According to our own research, a whopping 87% of us would rather discuss marriage concerns rather than financial issues. And when it comes to talking about money with our loved ones, it was revealed that over a quarter of Brits don’t feel comfortable chatting about their finances with their other half.
Not knowing about your partner’s financial state could make you vulnerable should the worst happen and something happens to your partner. Plus, if you and your partner are in a long term relationship, it’s worth sharing your goals and concerns to help make sure you’re on the same page.
Set a date
The last thing you need is to be distracted when you’re having a serious chat about money. Pick a time when you’re less likely to be interrupted, like when the kids are out or if you have no important plans for the day.
Also, make sure there’s no blaring TV or radio in the background which could distract you from your conversation. Giving your partner a heads up about the conversation in advance will also mean they’re not caught off guard and unprepared.
Keep your cool
It’s easier said than done, but it’s important to remain calm to help you reach a conclusion. Try telling yourself you can acknowledge your emotions once the conversation is over, but you need to stay calm and logical in order to have a productive chat.
To help you stay calm, remember to keep the conversation on track without veering off into other topics. If you’d like to talk about paying off debts, it’s not the time to bring up those dishes left in the sink!
Even though you’re discussing money matters, the problem often stems from an underlying issue. Money can represent all sorts of issues in a relationship, such as control, power or security.
For example, if you see money as the freedom to do what you want, your partner might see money as a way to save for opportunities in the future. To help you understand where your other half is coming from, it could be worth discussing why you feel differently about money.

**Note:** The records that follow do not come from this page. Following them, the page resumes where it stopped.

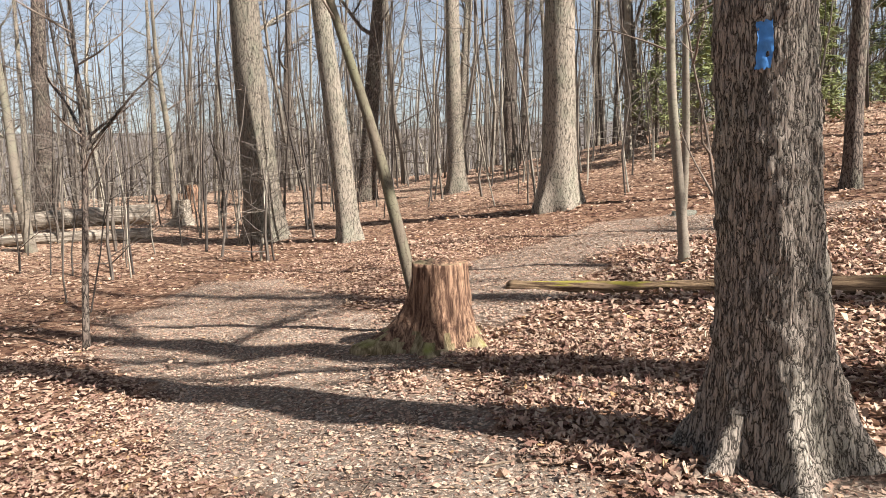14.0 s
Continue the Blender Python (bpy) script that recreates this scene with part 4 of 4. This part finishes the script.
def ring(lo, hi, a0, a1):
    def place(rng):
        while True:
            d, a = math.sqrt(rng.uniform(lo * lo, hi * hi)), radians(rng.uniform(a0, a1))
            x, y = d * math.cos(a) - 3, d * math.sin(a) + 12
            if not (x > -3.5 and y < 45) and not (x > -13 and y < 33):
                return x, y
    return place


wr = np.random.default_rng(11)
woods("understory_stems", wr, 900, ring(15, 50, 58, 176), (0.012, 0.045), (2.5, 9), 8, 5, (0.18, 0.42), 0.005, "thin bare understory stems with fine twigs")
woods("understory_stems", wr, 45, ring(14, 30, 122, 174), (0.014, 0.03), (3, 6), 16, 9, (0.3, 0.65), 0.003, "bare young trees with long level sprays of twigs")
woods("understory_stems", wr, 260, ring(34, 62, 38, 100), (0.015, 0.06), (3, 10), 9, 4, (0.16, 0.4), 0.007, "thin bare stems behind the clearing")
woods("far_woods", wr, 900, ring(34, 92, 20, 185), (0.03, 0.15), (8, 18), 11, 3, (0.10, 0.28), 0.011, "bare grey-brown woods in the distance")
woods("far_woods", wr, 1500, ring(86, 240, 15, 190), (0.08, 0.24), (12, 19), 7, 1, (0.16, 0.34), 0.05, "bare woods on the far valley side")

# ---- single leaves beside the trail, on the litter ----
leaf_meshes = []
for k in range(8):
    v, f = scatter(np.random.default_rng(70 + k), [OAK_LEAF if k % 2 else OVAL_LEAF], np.zeros(1), np.zeros(1), np.full(1, 0.095), np.full(1, 0.2), np.zeros(1), 0.3)
    v[:, 2] -= v[:, 2].min()
    leaf_meshes.append(big_mesh("leaf", v, f, LEAF_ONE))
pr = random.Random(77)
for i in range(300):
    y = pr.uniform(15.2, 21.5)
    x = float(trail_x(y)) + pr.choice((-1, 1, 1)) * pr.uniform(0.3, 1.9)
    if bare_at(x, y) > 0.35:
        y, x = 9.0 + 0.02 * i, float(trail_x(9.0 + 0.02 * i)) + pr.uniform(-1.6, 1.6)
    leaf = new("leaf", leaf_meshes[i % 8])
    leaf.parent = ground
    leaf.matrix_world = pose(x, y, gz(x, y) + 0.02 * (1 - float(bare_at(x, y))), pr.uniform(-12, 12), pr.uniform(-12, 12), pr.uniform(0, 360))
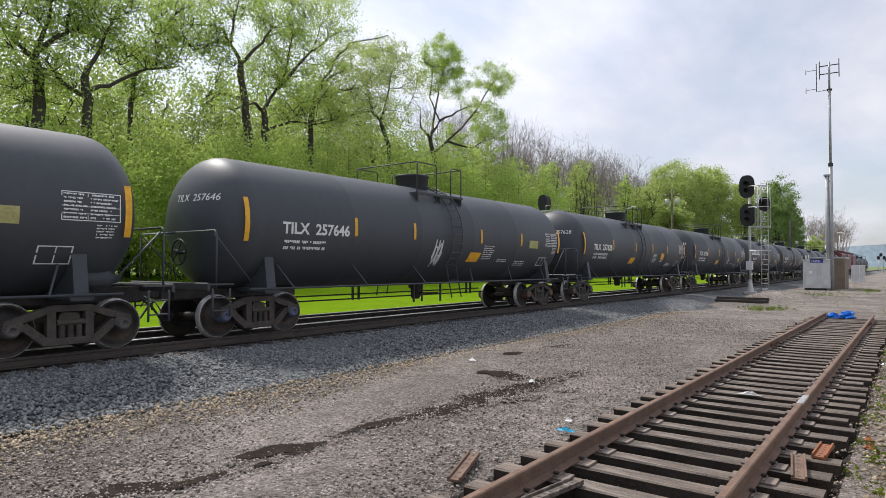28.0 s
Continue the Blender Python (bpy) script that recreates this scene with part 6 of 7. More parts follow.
def build_clutter():
    fishplate(pose(-0.775, 7.58, 0.125), (0, 0, -2), RUST_RED, "orange rusty joint bar lying on the tie ends", 0.56)
    fishplate(pose(-0.90, 6.85, 0.125), (0, 0, 8), RUST, "brown rusty joint bar lying across tie ends", 0.80)
    fishplate(pose(-3.60, 5.22, 0.03), (0, 0, 21), RUST, "rusty joint bar lying on the gravel", 0.85)
    fishplate(pose(-2.47, 4.75, 0.125), (0, 0, -9), TIE, "grey weathered joint bar lying on the ties", 0.95)
    r = random.Random(8)
    # crumpled blue plastic at the siding's end
    for n, (cx, cy, cz, sc) in enumerate(((-2.45, 27.7, 0.13, 0.22), (-2.0, 27.75, 0.14, 0.27))):
        b = Mesh()
        nu, nv = 12, 8
        pts = []
        for v in range(nv + 1):
            for u in range(nu):
                a, e = 6.2832 * u / nu, math.pi / 2 * v / nv
                f = sc * (0.7 + 0.5 * r.random())
                pts.append((f * math.cos(a) * math.cos(e), f * math.sin(a) * math.cos(e), max(0.0, 0.9 * f * math.sin(e))))
        b.add(pts, [(v * nu + u, v * nu + (u + 1) % nu, (v + 1) * nu + (u + 1) % nu, (v + 1) * nu + u) for v in range(nv) for u in range(nu)])
        solid("plastic_tarp", b, BLUE_TARP, "crumpled blue plastic sheet at the end of the siding", "tarpaulin", at=(cx, cy, cz - 0.01))
    for name, cx, cy, cz, sx, sy, m, lab in (("plastic_bag", -3.42, 7.12, 0.03, 0.13, 0.035, mat("teal_plastic", (0.02, 0.32, 0.50), 0.35, var=0.2), "scrap of turquoise plastic on the gravel"),
                                             ("paper_scrap", -3.62, 7.6, 0.03, 0.05, 0.03, LITTER, "white paper scrap on the gravel"),
                                             ("plastic_bag", -1.98, 10.3, 0.13, 0.17, 0.05, mat("dirty_film", (0.38, 0.37, 0.36), 0.4, var=0.2), "torn white plastic bag lying on the ties"),
                                             ("paper_scrap", -0.46, 15.85, 0.02, 0.12, 0.10, LITTER, "white paper scrap beside the platform"),
                                             ("stone_block", -5.37, 9.82, 0.02, 0.06, 0.04, LITTER, "white stone beside the puddle"),
                                             ("stone_block", -7.55, 11.2, 0.03, 0.10, 0.07, LITTER, "pale stone on the gravel"),
                                             ("brick_piece", -0.42, 8.45, 0.03, 0.07, 0.05, RUST_RED, "broken red brick piece beside the platform"),
                                             ("brick_piece", -0.45, 8.9, 0.02, 0.05, 0.05, RUST_RED, "broken red brick piece beside the platform")):
        b = Mesh()
        nu, nv = 9, 3
        pts = []
        for v in range(nv + 1):
            for u in range(nu):
                a, f = 6.2832 * u / nu, (1 - v / (nv + 0.4)) * r.uniform(0.7, 1.25)
                pts.append((sx * f * math.cos(a), sy * f * math.sin(a), 0.045 * v / nv * r.uniform(0.4, 1.4)))
        b.add(pts, [(v * nu + u, v * nu + (u + 1) % nu, (v + 1) * nu + (u + 1) % nu, (v + 1) * nu + u) for v in range(nv) for u in range(nu)] + [tuple(nv * nu + u for u in range(nu))])
        solid(name, b, m, lab, name.replace("_", " "), at=(cx, cy, cz))
    # a bundle of old ties by the signal
    for k, (x, y, z, rz) in enumerate(((-7.8, 38.4, 0.02, 91), (-7.8, 38.7, 0.02, 90), (-7.75, 38.58, 0.16, 89))):
        b = Mesh().box(-0.11, 0.11, -1.35, 1.35, 0, 0.15, 0.012)
        solid("old_tie", b, TIE_DK, "dark discarded wooden tie lying on gravel", "railway tie", group="discarded ties", at=(x, y, z)).rotation_euler = (0, 0, radians(rz))
    for n, (cx, cy, rad, h, m) in enumerate(((-9.6, 31.5, 2.0, 0.55, STONE), (-7.2, 46.0, 2.4, 0.5, GRAVEL))):
        b = Mesh()
        nu, nv = 22, 8
        pts = []
        for v in range(nv + 1):
            for u in range(nu):
                a, f = 6.2832 * u / nu, rad * (1 - v / nv) * (1 + 0.18 * math.sin(3 * u / nu * 6.28 + n))
                pts.append((f * math.cos(a) + r.uniform(-0.06, 0.06), 1.5 * f * math.sin(a) + r.uniform(-0.06, 0.06), -0.05 + h * math.sin(v / nv * 1.57) + r.uniform(-0.03, 0.03)))
        b.add(pts, [(v * nu + u, v * nu + (u + 1) % nu, (v + 1) * nu + (u + 1) % nu, (v + 1) * nu + u) for v in range(nv) for u in range(nu)], True)
        solid("gravel_mound", b, GRAVEL if n else BALLAST, "low mound of grey ballast stone", "gravel pile", at=(cx, cy, 0))


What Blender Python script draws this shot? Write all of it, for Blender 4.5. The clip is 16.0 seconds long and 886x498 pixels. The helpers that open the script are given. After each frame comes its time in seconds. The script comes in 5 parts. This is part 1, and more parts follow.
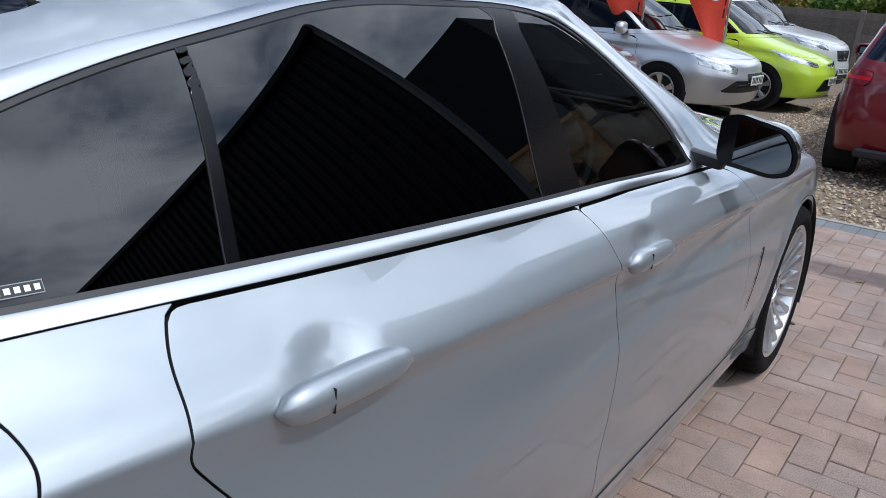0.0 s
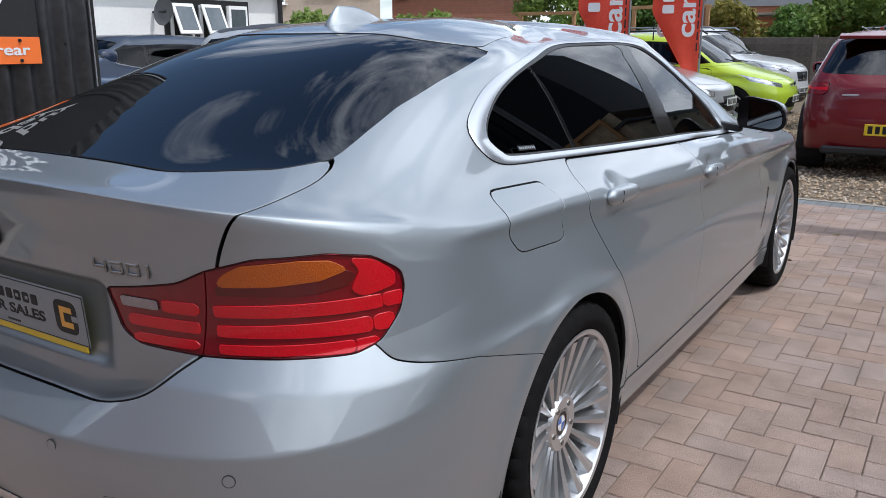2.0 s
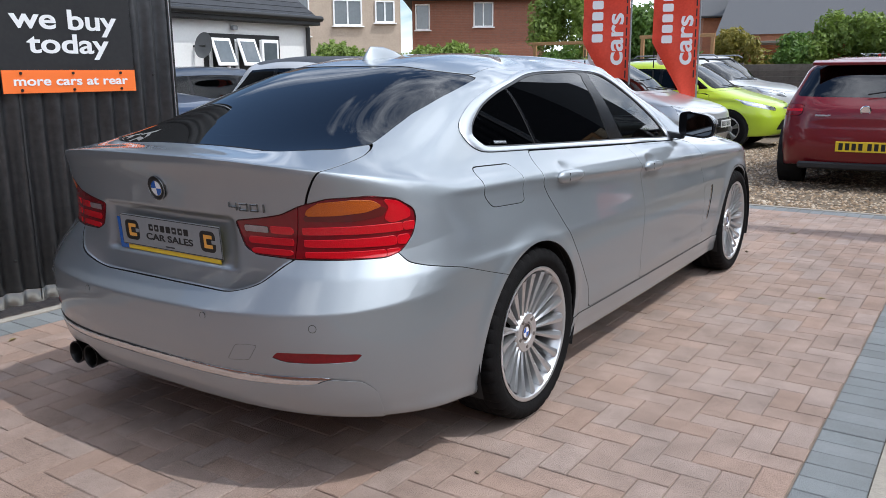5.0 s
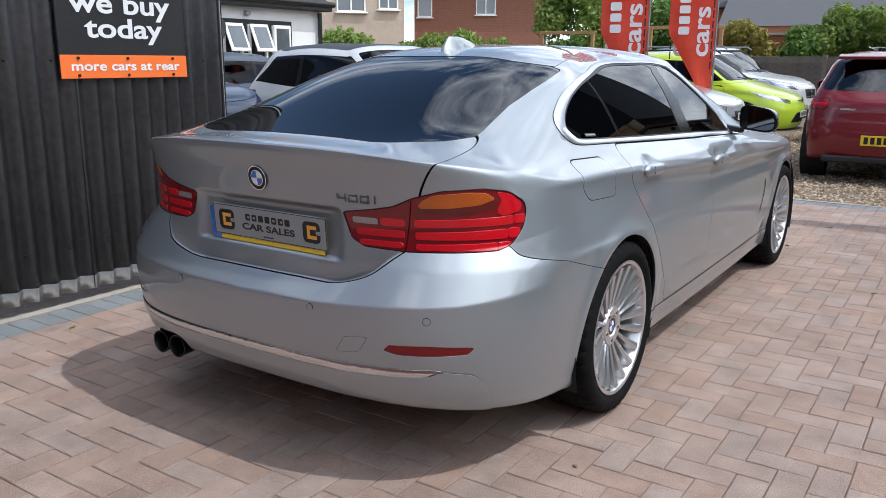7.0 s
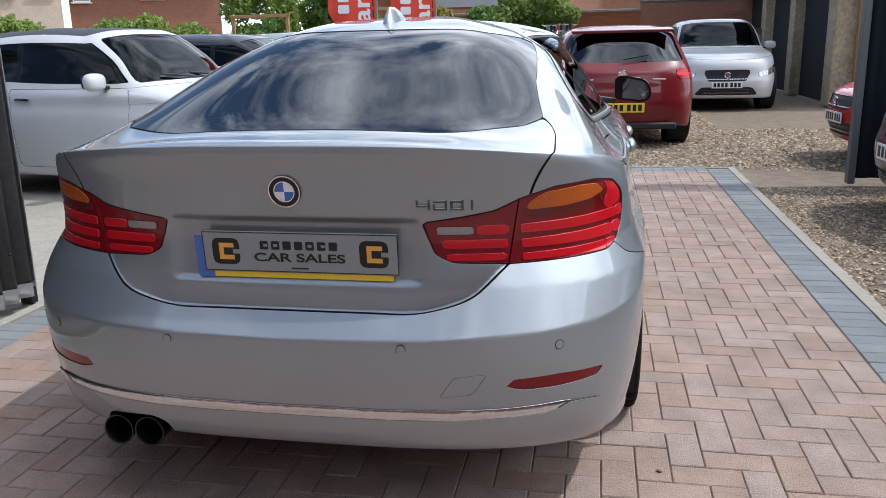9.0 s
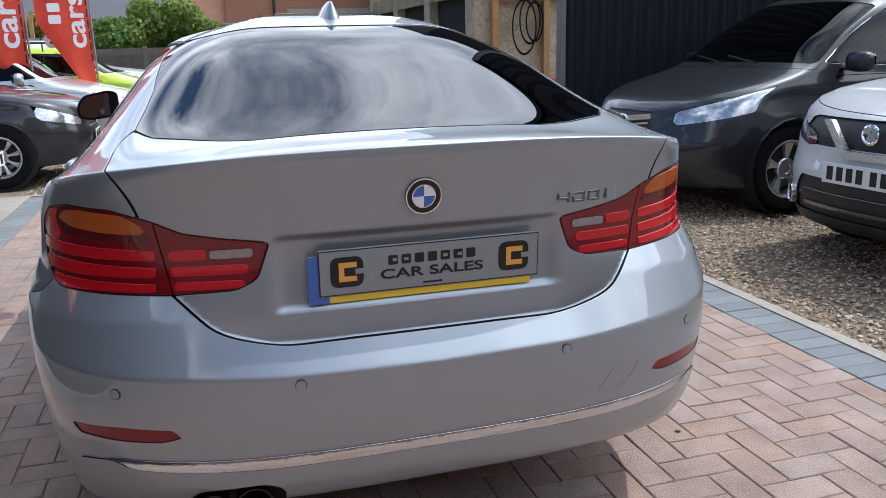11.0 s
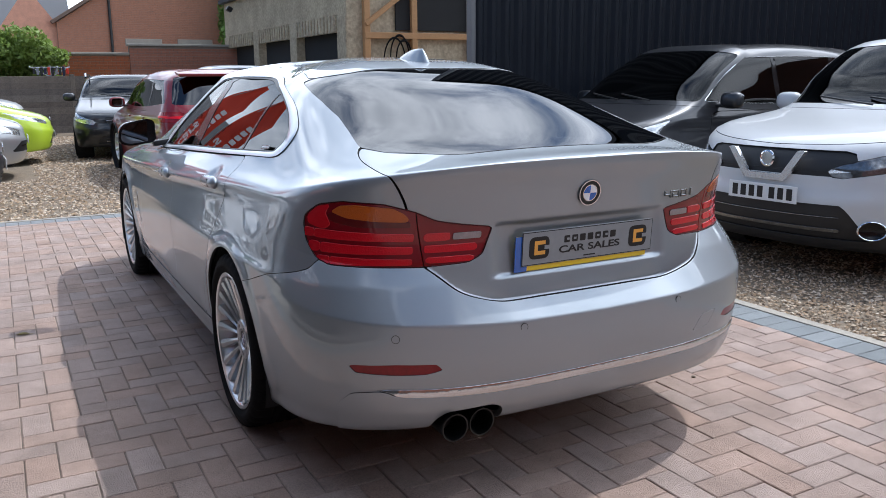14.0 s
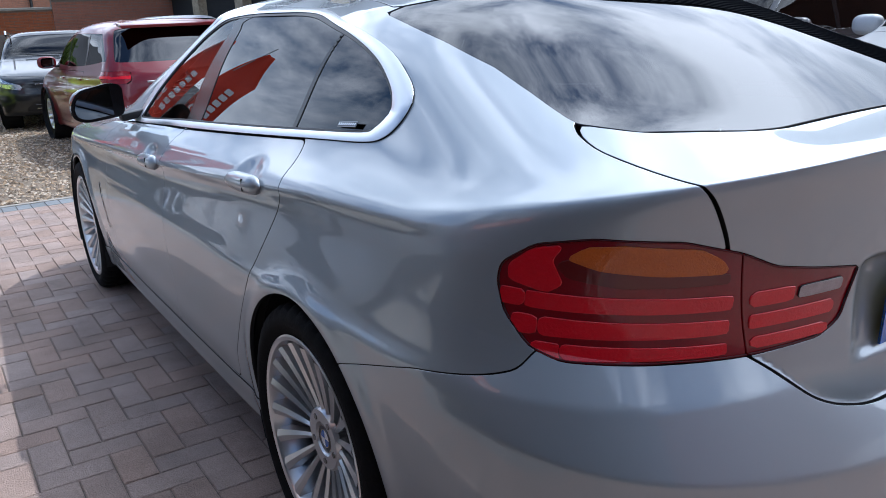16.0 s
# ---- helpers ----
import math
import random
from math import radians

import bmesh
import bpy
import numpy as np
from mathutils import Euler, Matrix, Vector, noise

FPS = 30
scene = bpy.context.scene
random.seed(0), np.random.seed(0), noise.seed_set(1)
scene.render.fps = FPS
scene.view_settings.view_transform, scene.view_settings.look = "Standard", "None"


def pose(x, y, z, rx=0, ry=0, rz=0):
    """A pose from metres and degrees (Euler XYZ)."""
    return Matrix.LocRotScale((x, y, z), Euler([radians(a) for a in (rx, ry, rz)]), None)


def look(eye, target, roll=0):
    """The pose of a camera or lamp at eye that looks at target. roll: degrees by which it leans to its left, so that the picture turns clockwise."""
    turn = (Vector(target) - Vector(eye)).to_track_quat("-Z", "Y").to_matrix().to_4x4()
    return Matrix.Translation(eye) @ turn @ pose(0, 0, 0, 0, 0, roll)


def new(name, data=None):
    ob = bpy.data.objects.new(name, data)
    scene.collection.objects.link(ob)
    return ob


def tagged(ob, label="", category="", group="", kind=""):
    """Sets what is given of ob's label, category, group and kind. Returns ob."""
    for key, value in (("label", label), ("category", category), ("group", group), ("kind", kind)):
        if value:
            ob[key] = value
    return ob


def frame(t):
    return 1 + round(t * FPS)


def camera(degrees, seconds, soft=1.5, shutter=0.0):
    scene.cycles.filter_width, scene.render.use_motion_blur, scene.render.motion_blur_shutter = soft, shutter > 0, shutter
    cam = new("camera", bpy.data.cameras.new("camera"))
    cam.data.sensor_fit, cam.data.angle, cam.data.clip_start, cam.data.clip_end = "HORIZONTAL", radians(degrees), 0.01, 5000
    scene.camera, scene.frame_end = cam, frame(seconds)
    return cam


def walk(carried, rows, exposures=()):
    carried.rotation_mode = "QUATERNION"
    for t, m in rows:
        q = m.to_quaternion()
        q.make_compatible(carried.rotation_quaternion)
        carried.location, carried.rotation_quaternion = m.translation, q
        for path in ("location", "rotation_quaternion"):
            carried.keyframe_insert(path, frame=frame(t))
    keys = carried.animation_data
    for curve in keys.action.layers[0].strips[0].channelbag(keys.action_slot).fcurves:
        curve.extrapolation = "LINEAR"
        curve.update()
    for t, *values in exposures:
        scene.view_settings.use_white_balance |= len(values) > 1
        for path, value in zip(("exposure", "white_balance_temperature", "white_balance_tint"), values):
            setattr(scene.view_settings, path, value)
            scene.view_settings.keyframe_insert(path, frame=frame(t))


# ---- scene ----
cam = camera(57.5, 16.0, soft=0.75)
PATH = [
    (0, (1.41, -0.302, 1.33), (0.349, 1.275, 0.709), 4.6),
    (0.5, (1.517, -0.653, 1.33), (0.362, 0.89, 0.797), -0.3),
    (1, (1.532, -1.049, 1.328), (0.429, 0.542, 0.823), -1.1),
    (1.5, (1.62, -1.415, 1.315), (0.532, 0.19, 0.825), -0.7),
    (2, (1.654, -1.801, 1.298), (0.602, -0.173, 0.805), 0.0),
    (2.5, (1.799, -2.098, 1.299), (0.752, -0.461, 0.826), 0.5),
    (3, (1.937, -2.351, 1.296), (0.82, -0.746, 0.876), 0.2),
    (3.5, (1.992, -2.528, 1.294), (0.885, -0.914, 0.88), -0.0),
    (4, (2.115, -2.573, 1.293), (1.019, -0.956, 0.864), -0.3),
    (4.2, (2.177, -2.587, 1.292), (1.075, -0.974, 0.865), -0.5),
    (6.3, (2.28, -2.605, 1.308), (1.173, -0.996, 0.876), 0.1),
    (6.5, (2.228, -2.632, 1.299), (1.12, -1.026, 0.86), 0.6),
    (7, (1.951, -2.784, 1.31), (0.868, -1.166, 0.855), 0.3),
    (7.5, (1.688, -2.838, 1.312), (0.699, -1.171, 0.82), -0.7),
    (8, (1.391, -2.782, 1.288), (0.572, -1.03, 0.781), -0.8),
    (8.2, (1.276, -2.8, 1.296), (0.547, -1.008, 0.788), -0.9),
    (10.3, (-0.066, -2.781, 1.247), (0.076, -0.848, 0.754), -1.4),
    (10.5, (-0.155, -2.718, 1.259), (0.059, -0.795, 0.754), -1.3),
    (11, (-0.448, -2.636, 1.247), (0.094, -0.772, 0.765), -1.5),
    (11.5, (-0.765, -2.652, 1.27), (0.067, -0.893, 0.806), -0.1),
    (12, (-1.014, -2.817, 1.278), (-0.083, -1.105, 0.826), 0.5),
    (12.5, (-1.292, -2.899, 1.272), (-0.326, -1.211, 0.806), 0.5),
    (13, (-1.511, -2.96, 1.283), (-0.542, -1.273, 0.82), -0.0),
    (13.5, (-1.565, -2.958, 1.285), (-0.613, -1.252, 0.859), -0.4),
    (14, (-1.582, -2.918, 1.282), (-0.649, -1.197, 0.871), -0.5),
    (14.5, (-1.579, -2.76, 1.258), (-0.646, -1.041, 0.839), -0.7),
    (15, (-1.534, -2.427, 1.257), (-0.608, -0.721, 0.775), -0.5),
    (15.5, (-1.549, -2.036, 1.235), (-0.607, -0.355, 0.699), -0.5),
    (16, (-1.51, -1.587, 1.249), (-0.484, 0.042, 0.708), -2.9),
]
walk(cam, [(t, look(eye, target, roll)) for t, eye, target, roll in PATH], [(0.0, -0.40, 5850, 10.0), (0.6, -0.52, 6000, 10.0), (2.0, -0.42, 6100, 10.0), (4.2, -0.22, 6150, 10.0), (8.2, -0.11, 6150, 10.0), (10.5, 0.04, 5980, 10.0), (12.5, 0.08, 5950, 10.0), (14.5, 0.10, 5880, 10.0), (16.0, 0.06, 5620, 10.0)])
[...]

Treat it like a business meeting
Talking about finances with your partner can often be tricky, so make sure you don’t make things worse by making personal comments.
It could help if you think of the conversation like a business meeting. For example, you could both take notes and come up with a plan that you both agree on. Whether you use spreadsheets or PowerPoints, handling the conversation like you would at work could help you keep raised voices at bay.
It sounds obvious, but it’s easy to fall into the trap of not listening to each other when you just want to get your point across. Make sure you both take turns and actually listen to each other and you could be surprised at the difference it makes.
Make realistic goals
Rome wasn’t built in a day, so don’t try to sort everything out in one go. You could both work together to create a list of small, achievable steps to help you get where you both want to be. It’s important to make sure you’re both happy with the list, so compromise on both sides will help.
Rinse and repeat
You might be relieved the conversation is over, but it’s important to keep talking about your money situation down the line. Regular ‘check-ins’ could help you make sure you’re still on track and avoid bottling up any hard feelings.